3.3.1.2 Les emprunts en portugais du Brésil

Si le portugais du Brésil a emprunté de nombreux mots à la langue française aux XVII° et XVIII° siècles, il puise aujourd’hui plutôt dans la langue anglaise, pour des raisons de domination culturelle et économique. Dans certains contextes, l’utilisation parfois excessive de mots étrangers obéit à un effet de mode. Ainsi, les textes publicitaires ou les commentaires des colonnes sociales des magazines sont-ils “ truffés ” de mots anglais ou français ; quant aux sports, à l’économie ou à l’informatique, c’est l’emprunt à la langue anglaise qui est le plus répandu. L’utilisation de mots étrangers, généralement anglais ou français, contribue à transformer le moindre texte publicitaire ou commentaire sur une soirée en un texte “ branché ”; en effet, pour une certaine classe sociale, tout article importé (y compris un simple mot) est synonyme de qualité et de statut. Les emprunts à l’anglais ou au français ont donc une connotation positive. Au contraire, les mots empruntés à l’espagnol auront une connotation plutôt péjorative (en raison de la vieille rivalité entre le Brésil et ses proches voisins hispanophones, en particulier l’Argentine). Guilbert (1975) classe les emprunts lexicaux en emprunts connotatifs et emprunts dénotatifs. Les emprunts dénotatifs sont des désignations de produits ou concepts créés dans un pays étrangers et qui, lorsqu’ils sont intégrés dans une autre société ou un autre pays, apportent avec eux les termes qui les désignent (ce qui, par exemple, est souvent le cas, de nos jours, en informatique). Dans le cas qui nous intéresse ici, il s’agirait plutôt d’emprunts connotatifs, c’est-à-dire de termes utilisés dans l’intention d’évoquer une situation sociale considérée comme prestigieuse ou, au contraire, inférieure.

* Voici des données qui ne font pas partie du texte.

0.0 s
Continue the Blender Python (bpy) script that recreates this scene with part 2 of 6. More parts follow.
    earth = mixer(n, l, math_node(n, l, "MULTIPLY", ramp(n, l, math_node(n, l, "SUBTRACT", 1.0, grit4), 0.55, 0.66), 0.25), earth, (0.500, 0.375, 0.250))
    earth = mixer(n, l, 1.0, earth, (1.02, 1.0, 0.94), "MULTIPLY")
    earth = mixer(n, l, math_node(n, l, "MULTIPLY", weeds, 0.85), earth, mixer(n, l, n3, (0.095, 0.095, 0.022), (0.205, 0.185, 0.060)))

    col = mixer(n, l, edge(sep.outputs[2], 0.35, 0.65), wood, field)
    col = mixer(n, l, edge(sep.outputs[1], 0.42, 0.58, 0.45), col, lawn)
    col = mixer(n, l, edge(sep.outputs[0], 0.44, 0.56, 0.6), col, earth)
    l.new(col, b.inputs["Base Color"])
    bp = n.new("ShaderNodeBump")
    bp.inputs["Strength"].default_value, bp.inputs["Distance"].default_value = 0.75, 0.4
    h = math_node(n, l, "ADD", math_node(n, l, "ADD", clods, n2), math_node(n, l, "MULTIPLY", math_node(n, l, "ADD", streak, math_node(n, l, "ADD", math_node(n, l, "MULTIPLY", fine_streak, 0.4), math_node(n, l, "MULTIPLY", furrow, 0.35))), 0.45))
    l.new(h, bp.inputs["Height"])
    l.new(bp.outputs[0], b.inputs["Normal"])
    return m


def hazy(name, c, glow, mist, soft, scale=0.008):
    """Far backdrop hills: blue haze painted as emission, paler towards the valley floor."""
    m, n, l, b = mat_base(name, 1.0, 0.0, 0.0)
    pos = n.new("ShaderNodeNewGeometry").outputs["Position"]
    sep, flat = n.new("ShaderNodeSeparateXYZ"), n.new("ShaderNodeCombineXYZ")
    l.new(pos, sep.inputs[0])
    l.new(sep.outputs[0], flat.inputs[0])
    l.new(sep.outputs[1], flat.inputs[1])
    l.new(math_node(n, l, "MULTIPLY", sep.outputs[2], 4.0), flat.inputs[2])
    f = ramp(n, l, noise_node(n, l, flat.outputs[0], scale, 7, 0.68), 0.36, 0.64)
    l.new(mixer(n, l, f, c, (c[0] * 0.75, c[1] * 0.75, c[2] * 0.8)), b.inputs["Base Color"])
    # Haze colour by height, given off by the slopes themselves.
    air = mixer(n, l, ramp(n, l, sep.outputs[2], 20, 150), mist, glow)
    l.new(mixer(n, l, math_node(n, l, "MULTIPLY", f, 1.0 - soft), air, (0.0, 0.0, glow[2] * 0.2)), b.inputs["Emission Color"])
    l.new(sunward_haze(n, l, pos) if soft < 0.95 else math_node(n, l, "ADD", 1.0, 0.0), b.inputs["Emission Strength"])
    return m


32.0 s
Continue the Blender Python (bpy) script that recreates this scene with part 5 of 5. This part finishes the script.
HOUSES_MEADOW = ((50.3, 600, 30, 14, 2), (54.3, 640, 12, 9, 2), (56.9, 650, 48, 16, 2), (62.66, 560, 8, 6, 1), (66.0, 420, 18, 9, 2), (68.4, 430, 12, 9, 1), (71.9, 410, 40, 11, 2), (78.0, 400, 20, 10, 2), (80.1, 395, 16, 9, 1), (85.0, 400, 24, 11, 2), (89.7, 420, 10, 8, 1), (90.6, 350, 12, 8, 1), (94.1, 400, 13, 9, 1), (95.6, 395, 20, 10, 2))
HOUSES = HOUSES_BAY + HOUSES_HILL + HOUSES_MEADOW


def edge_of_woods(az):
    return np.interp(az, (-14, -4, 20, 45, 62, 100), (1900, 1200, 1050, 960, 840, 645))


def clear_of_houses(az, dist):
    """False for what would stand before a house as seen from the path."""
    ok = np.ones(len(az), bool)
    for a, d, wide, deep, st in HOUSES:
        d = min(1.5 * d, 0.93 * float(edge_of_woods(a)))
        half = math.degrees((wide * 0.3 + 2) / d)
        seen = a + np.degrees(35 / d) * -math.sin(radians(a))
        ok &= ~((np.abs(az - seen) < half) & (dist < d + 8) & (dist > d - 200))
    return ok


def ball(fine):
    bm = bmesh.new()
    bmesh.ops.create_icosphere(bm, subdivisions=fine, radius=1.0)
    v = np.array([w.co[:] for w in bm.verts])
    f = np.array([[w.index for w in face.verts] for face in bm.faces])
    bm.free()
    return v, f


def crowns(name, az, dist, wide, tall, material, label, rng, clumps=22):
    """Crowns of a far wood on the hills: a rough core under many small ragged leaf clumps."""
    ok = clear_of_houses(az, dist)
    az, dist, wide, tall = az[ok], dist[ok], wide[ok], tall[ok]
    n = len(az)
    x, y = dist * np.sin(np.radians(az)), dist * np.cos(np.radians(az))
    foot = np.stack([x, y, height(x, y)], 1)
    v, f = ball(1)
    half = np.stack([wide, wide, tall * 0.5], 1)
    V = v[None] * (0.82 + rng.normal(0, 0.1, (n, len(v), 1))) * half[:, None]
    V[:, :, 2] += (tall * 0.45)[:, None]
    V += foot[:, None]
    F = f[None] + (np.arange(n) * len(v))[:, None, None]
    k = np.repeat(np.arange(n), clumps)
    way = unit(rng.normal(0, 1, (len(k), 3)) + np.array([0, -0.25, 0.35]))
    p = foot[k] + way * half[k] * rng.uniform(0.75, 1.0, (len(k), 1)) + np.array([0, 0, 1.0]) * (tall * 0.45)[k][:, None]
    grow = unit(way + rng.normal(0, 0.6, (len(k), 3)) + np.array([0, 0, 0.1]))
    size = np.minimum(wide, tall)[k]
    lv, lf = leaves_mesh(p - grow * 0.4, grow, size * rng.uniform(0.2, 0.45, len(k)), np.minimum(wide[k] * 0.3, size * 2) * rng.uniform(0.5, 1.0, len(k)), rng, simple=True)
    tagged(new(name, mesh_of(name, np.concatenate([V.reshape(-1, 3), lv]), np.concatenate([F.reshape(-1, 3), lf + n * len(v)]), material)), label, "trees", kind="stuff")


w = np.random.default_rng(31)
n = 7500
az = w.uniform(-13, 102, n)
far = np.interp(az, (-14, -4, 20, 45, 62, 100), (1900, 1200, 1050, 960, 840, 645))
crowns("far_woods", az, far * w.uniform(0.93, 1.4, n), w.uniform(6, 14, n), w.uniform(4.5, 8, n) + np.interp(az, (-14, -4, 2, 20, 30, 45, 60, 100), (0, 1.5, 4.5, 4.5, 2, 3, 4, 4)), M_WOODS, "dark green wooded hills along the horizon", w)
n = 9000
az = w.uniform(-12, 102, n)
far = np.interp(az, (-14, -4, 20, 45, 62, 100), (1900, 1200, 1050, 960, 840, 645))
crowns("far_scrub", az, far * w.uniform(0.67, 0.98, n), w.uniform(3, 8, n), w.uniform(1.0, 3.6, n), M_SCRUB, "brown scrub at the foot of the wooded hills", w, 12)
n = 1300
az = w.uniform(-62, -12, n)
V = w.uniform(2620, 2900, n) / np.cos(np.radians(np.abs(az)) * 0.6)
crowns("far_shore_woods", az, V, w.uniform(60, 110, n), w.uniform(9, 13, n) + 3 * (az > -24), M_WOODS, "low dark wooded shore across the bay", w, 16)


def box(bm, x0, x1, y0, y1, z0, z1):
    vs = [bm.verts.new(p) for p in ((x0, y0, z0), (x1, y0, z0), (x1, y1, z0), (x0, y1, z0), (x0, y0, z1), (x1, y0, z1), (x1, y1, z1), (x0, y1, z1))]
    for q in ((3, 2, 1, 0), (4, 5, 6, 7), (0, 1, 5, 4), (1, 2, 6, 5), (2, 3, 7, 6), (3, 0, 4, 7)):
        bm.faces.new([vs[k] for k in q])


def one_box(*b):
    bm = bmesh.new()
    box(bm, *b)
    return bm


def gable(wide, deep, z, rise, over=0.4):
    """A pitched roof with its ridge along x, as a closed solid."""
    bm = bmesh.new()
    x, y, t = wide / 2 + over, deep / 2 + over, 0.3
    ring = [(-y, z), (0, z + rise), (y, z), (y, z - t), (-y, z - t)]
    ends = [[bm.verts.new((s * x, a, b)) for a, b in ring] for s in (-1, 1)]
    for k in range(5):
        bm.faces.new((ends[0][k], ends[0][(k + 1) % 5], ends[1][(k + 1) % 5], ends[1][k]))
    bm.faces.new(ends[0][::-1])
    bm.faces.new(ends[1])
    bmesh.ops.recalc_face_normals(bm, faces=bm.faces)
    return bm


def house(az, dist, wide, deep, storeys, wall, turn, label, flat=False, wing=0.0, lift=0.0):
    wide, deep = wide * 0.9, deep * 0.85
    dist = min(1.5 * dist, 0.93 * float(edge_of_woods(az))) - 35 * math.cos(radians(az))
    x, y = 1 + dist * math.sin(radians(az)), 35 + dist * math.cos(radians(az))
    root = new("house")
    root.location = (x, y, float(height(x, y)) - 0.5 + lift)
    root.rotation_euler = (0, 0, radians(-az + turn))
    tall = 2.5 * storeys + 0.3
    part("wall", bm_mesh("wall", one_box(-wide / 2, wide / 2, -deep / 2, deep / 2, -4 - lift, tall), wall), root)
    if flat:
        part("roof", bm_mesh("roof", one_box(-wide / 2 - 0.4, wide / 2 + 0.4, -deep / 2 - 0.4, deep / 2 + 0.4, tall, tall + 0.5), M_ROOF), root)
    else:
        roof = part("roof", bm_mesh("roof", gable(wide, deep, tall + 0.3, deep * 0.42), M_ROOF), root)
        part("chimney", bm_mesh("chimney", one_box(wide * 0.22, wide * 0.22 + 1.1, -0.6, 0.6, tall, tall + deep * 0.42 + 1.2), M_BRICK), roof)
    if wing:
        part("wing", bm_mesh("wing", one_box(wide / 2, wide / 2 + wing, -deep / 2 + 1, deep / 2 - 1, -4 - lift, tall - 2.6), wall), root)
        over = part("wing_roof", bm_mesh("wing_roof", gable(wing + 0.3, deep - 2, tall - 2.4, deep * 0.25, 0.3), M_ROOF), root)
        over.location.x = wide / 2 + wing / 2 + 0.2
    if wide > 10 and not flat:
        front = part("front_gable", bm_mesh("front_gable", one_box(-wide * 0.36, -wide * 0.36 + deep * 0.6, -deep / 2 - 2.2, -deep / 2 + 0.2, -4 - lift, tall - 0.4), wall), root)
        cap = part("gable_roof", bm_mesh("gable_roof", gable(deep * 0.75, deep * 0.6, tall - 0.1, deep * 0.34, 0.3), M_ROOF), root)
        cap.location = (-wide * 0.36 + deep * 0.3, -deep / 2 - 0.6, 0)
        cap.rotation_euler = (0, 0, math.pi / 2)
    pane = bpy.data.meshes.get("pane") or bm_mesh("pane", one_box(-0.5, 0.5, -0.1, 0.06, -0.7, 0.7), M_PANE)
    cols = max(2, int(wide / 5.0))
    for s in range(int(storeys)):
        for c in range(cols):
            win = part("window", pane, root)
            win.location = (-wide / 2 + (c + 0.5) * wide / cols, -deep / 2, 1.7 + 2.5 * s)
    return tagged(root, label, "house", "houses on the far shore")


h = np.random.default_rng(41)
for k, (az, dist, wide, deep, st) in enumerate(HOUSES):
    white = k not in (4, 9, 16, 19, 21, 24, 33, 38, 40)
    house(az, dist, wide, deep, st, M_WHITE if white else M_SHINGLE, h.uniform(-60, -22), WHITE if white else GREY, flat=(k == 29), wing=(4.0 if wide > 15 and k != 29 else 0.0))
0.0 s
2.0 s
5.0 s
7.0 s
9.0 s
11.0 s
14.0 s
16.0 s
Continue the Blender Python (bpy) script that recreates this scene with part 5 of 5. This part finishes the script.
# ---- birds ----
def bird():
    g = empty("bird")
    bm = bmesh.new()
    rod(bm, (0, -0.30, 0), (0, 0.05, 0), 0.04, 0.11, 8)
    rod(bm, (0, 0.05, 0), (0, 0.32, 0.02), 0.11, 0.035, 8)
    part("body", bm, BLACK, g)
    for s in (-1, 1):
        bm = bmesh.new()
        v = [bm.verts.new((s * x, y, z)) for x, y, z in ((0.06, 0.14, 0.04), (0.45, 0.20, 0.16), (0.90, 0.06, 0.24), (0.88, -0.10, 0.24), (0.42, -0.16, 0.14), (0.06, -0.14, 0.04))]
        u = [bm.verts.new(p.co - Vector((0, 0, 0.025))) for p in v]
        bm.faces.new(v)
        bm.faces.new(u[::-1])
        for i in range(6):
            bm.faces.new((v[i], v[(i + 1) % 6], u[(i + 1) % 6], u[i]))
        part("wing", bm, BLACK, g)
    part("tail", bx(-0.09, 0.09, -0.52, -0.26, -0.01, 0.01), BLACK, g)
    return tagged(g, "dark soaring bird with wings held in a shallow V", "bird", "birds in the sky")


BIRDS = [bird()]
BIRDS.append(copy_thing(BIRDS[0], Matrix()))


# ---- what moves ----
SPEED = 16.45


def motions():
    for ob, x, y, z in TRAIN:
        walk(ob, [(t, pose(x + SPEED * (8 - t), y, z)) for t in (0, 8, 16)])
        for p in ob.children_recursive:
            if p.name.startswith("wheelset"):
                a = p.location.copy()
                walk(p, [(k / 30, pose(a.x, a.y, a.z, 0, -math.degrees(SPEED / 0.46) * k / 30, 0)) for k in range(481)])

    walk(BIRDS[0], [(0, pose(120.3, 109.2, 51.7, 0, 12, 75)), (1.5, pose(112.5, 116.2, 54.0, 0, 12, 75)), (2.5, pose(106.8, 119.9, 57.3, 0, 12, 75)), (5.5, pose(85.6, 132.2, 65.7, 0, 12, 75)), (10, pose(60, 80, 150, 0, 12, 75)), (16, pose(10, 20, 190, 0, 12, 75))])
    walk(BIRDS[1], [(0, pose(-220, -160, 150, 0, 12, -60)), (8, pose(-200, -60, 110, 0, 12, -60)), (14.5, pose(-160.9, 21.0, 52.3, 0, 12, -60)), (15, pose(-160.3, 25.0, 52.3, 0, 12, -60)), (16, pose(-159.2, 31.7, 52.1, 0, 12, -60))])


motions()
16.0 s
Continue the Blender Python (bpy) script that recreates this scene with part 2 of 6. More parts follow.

Toutefois, remarquons que cette utilisation quelque peu massive de mots empruntés à des langues étrangères se situe plus en discours qu’en langue. En effet, les mots étrangers qui passent véritablement dans la langue sont relativement peu nombreux. Il est intéressant de rappeler qu’en langue portugaise, l’orthographe des mots étrangers est très souvent modifiée afin de maintenir sa prononciation (on les écrits ainsi “ à la portugaise ” afin de continuer à les prononcer “ à l’anglaise ” ou “ à la française ”). Le cas le plus célèbre est évidemment futebol [football], et nous pourrions rajouter les exemples uísque [whisky], abajur [abat-jour], xampu [shampoo], nhoque [gnocchi], et tant d’autres. Cette façon de “ digérer ” les influences étrangères pour les accommoder au goût local est assez caractéristique, nous semble-t-il, de la société brésilienne, même si l’adaptation de l’orthographe des mots étrangers se vérifie également en portugais du Portugal. Par contre, on peut se demander si l’utilisation systématique de termes étrangers (essentiellement anglais) dans certains domaines techniques ou scientifiques ne se fait pas au détriment de la langue et de la culture portugaise et brésilienne, et ne traduit pas une domination excessive de pays comme les Etats-Unis, surtout dans le cas du Brésil. Si nous reconnaissons le côté quelque peu “ gadget ” de l’utilisation de mots étrangers dans une certaine presse, les nombreux emprunts dans le domaine scientifique sont plus préoccupants. Ils peuvent en effet révéler un manque de confiance dans la capacité de la langue portugaise à véhiculer des notions scientifiques et technologiques, et, d’une manière plus générale, ils peuvent traduire une certaine “ soumission ” aux recherches réalisées dans les pays économiquement forts.